§ **Exercise**: Report every line in the listing below where the string "Blender" shows up.

(3D scene code data)
☆ ☆ ☆ ☆ ☆

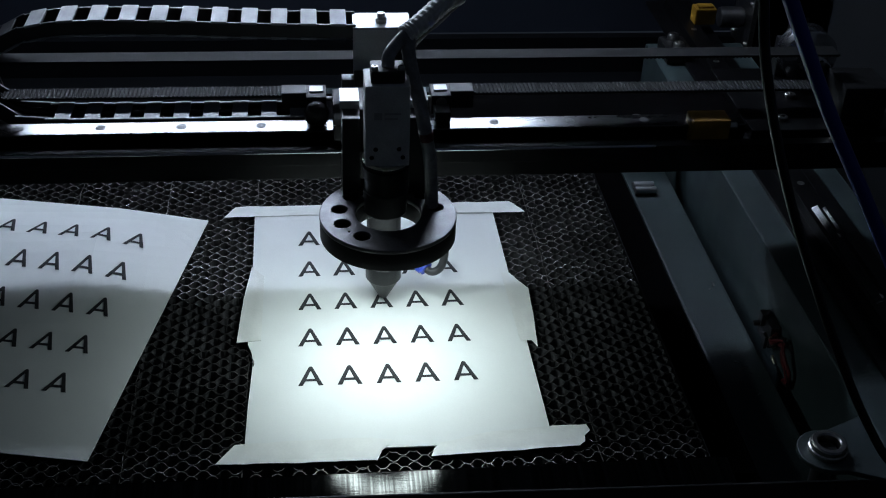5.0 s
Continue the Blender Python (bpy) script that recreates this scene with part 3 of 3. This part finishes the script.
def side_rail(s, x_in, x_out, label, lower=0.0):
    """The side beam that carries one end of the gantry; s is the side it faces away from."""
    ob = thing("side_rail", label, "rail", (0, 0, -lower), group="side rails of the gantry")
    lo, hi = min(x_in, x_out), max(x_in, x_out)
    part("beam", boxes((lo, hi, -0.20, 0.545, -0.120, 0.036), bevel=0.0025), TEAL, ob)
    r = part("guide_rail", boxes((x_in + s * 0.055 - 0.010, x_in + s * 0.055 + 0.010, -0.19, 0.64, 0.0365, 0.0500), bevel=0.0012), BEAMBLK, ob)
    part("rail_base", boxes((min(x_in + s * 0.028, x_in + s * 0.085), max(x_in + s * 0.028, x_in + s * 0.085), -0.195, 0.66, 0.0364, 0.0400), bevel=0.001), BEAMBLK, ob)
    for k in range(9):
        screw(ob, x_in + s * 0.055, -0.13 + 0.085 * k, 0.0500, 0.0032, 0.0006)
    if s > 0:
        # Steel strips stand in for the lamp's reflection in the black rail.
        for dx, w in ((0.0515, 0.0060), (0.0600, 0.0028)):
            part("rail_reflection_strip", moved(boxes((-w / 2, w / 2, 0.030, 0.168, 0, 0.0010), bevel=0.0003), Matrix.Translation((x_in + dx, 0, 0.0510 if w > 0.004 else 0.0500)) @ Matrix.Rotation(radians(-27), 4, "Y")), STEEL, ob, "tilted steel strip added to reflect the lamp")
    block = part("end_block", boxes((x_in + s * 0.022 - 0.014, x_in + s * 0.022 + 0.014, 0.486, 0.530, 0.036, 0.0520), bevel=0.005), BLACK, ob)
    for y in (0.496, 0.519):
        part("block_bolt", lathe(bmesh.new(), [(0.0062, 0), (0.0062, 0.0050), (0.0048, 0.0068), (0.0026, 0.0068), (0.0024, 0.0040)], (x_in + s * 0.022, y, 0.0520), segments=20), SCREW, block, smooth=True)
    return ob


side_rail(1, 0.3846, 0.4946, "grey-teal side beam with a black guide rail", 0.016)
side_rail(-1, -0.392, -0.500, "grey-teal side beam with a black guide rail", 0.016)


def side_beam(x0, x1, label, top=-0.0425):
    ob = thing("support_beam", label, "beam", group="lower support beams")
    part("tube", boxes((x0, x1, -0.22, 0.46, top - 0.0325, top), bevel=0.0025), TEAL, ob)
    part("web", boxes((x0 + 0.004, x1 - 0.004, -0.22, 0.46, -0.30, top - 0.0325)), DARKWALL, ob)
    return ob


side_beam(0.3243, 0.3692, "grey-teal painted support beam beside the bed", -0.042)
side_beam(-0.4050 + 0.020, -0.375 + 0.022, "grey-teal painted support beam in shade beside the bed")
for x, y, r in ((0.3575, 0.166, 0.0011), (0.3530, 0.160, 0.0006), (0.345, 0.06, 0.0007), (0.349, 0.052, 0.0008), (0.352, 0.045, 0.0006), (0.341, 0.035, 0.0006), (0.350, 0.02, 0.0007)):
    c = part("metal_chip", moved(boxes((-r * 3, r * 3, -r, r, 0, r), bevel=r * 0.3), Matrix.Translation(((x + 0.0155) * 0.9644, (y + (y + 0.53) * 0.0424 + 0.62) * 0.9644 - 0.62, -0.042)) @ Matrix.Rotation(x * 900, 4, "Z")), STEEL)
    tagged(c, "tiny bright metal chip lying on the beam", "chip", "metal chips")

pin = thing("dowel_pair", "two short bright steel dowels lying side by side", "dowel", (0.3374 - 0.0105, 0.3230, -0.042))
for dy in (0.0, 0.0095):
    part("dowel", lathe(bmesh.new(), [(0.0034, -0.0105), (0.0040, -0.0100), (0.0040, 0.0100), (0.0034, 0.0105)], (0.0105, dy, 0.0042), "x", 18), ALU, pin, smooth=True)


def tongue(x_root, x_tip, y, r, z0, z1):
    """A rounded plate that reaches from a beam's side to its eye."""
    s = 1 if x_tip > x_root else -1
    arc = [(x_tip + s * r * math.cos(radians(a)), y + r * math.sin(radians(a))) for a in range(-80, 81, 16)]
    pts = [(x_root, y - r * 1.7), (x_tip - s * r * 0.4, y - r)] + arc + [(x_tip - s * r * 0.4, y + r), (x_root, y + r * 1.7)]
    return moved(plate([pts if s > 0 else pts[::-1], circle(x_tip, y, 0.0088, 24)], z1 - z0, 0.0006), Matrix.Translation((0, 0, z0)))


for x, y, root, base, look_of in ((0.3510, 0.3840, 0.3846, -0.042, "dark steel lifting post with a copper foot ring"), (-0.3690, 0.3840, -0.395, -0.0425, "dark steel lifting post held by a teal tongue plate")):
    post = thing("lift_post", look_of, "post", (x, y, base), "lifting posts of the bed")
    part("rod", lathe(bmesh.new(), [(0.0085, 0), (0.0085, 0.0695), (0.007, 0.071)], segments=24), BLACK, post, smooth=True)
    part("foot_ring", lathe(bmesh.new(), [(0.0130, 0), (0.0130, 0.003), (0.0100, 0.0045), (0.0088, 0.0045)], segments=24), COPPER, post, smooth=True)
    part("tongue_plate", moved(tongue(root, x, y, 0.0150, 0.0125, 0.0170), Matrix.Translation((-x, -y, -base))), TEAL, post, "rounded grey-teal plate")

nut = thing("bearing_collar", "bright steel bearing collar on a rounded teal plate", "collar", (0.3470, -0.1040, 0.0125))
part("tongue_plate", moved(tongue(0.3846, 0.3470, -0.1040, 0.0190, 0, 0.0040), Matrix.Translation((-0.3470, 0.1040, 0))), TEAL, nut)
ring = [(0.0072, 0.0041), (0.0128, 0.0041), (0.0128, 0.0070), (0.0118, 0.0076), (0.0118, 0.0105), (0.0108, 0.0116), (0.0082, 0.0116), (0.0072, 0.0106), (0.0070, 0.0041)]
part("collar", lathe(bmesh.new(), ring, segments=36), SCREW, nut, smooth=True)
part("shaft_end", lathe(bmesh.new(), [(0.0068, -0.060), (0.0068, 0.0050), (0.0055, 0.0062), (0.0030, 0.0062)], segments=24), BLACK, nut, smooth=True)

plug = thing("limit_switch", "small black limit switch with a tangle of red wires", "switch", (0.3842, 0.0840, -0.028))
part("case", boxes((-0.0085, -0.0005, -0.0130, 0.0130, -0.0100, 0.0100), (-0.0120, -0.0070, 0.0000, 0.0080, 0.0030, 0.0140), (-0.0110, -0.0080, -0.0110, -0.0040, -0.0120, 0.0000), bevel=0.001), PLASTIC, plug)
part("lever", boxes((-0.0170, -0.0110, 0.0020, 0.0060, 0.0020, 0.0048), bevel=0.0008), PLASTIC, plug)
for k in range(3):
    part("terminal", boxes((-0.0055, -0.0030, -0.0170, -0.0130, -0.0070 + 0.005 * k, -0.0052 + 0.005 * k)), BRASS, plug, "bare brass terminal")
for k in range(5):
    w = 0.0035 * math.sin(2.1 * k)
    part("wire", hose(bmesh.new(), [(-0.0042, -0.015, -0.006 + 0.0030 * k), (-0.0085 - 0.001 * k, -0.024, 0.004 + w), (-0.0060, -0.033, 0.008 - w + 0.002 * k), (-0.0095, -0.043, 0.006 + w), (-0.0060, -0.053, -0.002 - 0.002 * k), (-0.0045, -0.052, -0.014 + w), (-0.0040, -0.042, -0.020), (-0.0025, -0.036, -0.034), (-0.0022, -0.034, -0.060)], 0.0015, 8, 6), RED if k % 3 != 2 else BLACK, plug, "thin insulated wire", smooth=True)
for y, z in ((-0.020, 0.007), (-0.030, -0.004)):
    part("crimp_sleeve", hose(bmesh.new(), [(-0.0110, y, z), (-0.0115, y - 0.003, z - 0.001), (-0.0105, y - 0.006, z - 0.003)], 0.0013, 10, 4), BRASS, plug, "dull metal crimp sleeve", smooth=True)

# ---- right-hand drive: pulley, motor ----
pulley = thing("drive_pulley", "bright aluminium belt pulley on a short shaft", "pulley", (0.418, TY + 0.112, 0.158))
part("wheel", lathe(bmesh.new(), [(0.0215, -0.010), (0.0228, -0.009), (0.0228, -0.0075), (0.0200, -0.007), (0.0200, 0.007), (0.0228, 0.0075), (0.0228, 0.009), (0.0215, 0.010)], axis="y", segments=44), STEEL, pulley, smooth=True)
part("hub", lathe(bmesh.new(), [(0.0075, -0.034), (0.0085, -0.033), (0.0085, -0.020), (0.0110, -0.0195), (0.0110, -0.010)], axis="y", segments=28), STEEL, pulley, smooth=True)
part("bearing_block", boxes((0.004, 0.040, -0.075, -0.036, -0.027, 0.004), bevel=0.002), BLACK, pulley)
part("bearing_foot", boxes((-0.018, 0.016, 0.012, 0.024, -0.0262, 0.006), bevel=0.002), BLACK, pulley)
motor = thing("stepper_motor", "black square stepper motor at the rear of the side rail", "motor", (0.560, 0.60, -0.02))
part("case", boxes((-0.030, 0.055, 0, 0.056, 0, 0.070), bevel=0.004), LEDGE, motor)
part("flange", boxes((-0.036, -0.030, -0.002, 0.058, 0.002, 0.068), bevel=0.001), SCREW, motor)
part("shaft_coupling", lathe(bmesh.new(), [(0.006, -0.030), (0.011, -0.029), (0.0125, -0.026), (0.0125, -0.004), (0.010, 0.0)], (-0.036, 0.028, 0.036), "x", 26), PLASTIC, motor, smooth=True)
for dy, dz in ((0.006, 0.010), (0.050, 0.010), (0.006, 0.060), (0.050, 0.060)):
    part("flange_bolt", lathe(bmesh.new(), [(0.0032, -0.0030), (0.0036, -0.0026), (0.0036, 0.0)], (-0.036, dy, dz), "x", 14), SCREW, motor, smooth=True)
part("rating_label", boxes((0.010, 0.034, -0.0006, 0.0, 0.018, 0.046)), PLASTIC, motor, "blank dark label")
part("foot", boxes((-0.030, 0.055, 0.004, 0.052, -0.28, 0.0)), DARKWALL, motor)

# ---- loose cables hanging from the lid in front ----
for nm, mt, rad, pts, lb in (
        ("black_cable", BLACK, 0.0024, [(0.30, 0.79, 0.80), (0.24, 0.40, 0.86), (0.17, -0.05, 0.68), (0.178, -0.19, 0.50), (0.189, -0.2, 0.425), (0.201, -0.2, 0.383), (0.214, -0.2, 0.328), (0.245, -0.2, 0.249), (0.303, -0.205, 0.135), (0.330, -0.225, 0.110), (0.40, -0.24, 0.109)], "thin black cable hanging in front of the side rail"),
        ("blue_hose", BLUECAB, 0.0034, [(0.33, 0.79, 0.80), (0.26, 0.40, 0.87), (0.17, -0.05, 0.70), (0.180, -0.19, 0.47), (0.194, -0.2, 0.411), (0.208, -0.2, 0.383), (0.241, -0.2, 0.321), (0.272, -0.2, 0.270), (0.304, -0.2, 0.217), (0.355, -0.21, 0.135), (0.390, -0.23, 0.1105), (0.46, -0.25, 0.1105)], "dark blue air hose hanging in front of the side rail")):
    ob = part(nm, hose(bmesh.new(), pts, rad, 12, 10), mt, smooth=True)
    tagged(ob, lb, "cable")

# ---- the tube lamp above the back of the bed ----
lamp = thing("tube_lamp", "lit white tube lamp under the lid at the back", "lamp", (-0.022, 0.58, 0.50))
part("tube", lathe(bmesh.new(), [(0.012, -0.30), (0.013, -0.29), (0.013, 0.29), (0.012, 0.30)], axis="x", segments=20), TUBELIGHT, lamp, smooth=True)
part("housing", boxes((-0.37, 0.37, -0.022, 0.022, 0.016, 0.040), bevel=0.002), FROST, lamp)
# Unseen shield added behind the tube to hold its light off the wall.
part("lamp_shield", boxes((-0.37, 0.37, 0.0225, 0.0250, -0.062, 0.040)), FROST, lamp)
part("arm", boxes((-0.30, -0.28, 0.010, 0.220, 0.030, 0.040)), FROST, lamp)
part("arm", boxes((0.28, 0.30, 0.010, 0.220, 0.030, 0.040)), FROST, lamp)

☆ ☆ ☆ ☆ ☆

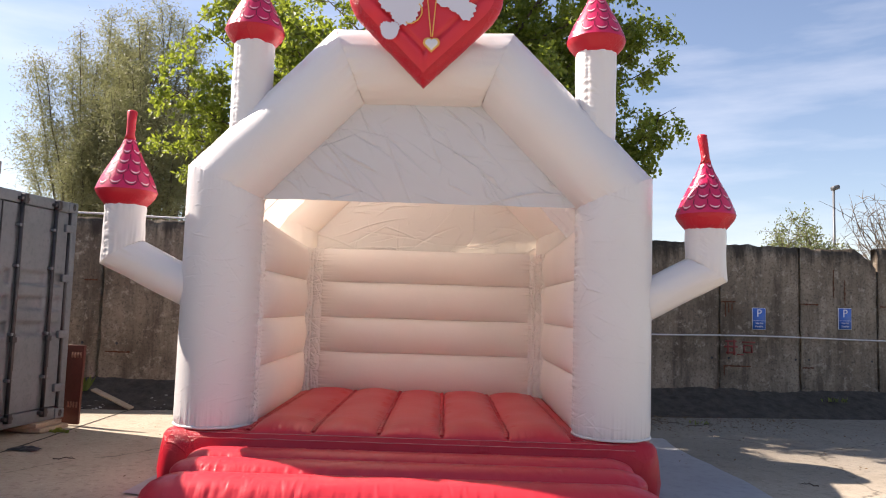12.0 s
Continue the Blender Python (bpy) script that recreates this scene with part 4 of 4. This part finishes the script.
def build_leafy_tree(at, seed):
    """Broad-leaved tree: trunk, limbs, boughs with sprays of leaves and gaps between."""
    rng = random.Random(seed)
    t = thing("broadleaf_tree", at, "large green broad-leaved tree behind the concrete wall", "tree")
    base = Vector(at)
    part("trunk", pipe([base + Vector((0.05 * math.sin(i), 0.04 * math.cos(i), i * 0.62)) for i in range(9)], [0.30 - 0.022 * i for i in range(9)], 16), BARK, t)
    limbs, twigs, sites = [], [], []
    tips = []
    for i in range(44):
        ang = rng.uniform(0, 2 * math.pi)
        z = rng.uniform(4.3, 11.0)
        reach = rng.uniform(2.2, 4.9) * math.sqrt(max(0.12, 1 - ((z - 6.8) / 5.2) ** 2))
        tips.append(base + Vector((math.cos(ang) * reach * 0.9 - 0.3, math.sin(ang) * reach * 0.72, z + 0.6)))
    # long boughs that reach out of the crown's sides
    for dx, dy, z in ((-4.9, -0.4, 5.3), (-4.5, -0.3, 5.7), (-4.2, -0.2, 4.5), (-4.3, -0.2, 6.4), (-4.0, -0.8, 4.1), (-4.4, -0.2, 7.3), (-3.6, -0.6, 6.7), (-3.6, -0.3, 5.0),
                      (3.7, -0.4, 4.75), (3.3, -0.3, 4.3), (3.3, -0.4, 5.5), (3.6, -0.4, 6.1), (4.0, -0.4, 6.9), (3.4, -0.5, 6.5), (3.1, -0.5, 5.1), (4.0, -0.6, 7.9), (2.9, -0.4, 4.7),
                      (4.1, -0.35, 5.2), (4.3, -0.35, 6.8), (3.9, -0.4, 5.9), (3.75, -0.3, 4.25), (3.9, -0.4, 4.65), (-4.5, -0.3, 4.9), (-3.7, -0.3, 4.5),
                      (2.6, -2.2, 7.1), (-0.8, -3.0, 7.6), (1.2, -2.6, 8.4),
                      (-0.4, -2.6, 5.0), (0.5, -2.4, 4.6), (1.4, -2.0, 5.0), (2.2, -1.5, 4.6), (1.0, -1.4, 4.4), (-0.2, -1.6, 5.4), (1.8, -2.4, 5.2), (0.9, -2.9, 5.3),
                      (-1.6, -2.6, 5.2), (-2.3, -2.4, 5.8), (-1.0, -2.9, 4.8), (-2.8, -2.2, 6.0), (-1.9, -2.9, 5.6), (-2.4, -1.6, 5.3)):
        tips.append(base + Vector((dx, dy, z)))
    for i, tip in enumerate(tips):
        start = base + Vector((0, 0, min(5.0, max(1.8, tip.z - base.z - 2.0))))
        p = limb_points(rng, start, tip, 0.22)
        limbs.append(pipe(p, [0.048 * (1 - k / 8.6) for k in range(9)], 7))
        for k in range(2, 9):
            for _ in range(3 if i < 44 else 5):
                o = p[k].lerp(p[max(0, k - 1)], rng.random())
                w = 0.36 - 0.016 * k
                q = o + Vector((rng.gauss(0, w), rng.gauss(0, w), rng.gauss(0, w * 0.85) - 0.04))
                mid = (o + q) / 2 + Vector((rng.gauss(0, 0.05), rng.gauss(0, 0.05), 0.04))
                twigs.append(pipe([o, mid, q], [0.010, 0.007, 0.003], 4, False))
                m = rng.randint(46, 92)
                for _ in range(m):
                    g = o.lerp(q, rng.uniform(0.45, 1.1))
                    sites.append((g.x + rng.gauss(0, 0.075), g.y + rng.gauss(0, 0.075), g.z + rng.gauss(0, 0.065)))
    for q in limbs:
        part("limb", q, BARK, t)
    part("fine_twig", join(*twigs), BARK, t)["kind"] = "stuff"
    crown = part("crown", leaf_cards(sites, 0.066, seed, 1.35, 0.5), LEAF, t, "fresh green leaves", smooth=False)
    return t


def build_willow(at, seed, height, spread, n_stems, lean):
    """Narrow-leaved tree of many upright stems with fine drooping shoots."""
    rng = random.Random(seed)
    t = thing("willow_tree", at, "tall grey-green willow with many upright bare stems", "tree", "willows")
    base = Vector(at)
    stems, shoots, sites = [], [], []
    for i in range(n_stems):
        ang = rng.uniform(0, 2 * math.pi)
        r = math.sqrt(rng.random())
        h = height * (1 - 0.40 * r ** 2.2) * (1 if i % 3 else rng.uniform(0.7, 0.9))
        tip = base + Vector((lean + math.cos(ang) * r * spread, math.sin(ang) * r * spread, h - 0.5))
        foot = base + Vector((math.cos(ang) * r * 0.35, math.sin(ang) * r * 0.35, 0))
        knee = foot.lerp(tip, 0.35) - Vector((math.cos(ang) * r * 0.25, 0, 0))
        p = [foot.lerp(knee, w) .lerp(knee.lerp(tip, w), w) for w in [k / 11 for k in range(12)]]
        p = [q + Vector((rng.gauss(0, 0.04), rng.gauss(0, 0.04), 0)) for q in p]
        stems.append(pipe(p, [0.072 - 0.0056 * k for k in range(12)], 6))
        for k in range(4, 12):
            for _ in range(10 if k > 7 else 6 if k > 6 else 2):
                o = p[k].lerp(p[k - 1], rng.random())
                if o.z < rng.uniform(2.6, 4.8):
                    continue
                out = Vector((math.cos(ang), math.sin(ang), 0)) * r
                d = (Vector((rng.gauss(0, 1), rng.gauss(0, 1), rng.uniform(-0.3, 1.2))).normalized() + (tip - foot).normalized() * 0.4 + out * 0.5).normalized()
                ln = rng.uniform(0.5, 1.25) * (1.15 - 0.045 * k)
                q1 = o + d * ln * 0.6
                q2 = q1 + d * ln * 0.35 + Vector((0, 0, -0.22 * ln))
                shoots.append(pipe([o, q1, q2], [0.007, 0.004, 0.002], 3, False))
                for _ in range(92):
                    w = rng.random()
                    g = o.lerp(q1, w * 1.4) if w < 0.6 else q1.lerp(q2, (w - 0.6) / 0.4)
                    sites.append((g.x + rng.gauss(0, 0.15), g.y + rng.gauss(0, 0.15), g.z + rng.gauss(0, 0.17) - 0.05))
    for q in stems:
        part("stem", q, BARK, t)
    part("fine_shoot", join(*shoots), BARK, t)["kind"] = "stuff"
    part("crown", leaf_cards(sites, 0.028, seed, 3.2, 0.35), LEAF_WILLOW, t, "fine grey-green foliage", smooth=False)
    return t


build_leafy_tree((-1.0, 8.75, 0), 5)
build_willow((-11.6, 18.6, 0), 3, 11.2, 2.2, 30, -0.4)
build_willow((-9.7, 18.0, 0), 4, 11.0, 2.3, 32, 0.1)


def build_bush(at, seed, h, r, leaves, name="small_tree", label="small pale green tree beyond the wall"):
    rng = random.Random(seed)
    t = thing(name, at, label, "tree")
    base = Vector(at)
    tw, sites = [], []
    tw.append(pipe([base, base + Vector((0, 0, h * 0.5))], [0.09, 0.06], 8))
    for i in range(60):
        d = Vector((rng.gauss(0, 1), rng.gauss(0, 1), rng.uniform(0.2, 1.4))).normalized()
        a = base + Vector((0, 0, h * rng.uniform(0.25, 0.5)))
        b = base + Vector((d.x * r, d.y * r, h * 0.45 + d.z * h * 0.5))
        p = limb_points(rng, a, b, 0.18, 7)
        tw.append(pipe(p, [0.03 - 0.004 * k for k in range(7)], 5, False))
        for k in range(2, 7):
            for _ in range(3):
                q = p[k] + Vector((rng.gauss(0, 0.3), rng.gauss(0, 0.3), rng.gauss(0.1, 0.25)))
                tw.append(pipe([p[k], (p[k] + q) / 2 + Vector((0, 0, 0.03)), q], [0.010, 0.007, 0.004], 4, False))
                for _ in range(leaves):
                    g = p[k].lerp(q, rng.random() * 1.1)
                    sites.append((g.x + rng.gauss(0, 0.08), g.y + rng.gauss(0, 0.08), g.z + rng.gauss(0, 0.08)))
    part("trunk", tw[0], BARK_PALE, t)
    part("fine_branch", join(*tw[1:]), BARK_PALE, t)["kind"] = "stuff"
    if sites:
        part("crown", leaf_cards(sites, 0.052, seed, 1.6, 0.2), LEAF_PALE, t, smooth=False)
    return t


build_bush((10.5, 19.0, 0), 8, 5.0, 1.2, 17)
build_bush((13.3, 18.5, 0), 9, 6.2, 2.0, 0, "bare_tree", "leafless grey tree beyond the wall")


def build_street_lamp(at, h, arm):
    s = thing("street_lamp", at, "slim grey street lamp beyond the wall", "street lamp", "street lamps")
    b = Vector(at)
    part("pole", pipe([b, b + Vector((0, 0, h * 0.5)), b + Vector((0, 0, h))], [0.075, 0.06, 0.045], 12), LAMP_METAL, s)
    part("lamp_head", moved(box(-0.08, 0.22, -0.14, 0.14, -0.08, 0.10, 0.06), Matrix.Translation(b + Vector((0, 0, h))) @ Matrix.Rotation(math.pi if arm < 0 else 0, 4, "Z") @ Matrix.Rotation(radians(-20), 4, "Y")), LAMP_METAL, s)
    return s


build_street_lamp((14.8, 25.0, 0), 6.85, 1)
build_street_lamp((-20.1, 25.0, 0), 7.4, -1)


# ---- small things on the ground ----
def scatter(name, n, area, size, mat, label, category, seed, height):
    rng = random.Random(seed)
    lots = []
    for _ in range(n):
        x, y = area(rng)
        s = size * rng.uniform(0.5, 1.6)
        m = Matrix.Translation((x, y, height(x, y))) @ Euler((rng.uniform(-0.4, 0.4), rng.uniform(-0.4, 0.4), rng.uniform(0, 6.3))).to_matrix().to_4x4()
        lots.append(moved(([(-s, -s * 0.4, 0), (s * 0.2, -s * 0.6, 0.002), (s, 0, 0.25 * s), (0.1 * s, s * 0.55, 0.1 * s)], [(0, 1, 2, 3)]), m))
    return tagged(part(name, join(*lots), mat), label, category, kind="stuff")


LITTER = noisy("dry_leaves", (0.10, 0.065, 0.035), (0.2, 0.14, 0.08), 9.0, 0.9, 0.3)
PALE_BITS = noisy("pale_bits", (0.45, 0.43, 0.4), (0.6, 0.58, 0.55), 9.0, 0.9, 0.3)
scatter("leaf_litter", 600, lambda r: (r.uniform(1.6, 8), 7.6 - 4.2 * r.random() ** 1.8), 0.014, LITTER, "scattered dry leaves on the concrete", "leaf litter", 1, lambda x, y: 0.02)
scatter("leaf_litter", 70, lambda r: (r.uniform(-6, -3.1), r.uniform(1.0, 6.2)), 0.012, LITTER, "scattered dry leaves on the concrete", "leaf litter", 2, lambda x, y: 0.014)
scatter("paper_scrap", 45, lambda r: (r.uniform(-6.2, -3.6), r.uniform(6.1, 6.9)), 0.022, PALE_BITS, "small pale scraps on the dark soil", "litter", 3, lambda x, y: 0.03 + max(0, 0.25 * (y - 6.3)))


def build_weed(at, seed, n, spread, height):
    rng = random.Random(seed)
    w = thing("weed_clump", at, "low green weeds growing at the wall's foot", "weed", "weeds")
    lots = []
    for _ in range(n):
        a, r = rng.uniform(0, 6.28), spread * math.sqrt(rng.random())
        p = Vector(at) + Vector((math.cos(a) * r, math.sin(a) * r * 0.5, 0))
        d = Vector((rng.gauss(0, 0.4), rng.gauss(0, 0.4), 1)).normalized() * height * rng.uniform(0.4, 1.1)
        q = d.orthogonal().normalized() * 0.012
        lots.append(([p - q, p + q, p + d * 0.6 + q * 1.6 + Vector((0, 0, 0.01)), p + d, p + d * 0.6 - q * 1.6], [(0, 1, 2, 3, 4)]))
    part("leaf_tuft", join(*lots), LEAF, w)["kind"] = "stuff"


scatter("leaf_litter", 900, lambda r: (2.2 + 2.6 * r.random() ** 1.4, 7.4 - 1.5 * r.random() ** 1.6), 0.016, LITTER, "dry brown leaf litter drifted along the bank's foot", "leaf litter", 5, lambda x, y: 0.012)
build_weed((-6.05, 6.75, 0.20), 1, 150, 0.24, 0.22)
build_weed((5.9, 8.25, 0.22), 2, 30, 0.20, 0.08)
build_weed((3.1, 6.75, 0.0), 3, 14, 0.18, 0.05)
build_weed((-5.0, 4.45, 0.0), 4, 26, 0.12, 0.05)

☆ ☆ ☆ ☆ ☆

§ **Written solution**:
Continue the Blender Python (bpy) script that recreates this scene with part 3 of 3. This part finishes the script.
Continue the Blender Python (bpy) script that recreates this scene with part 4 of 4. This part finishes the script.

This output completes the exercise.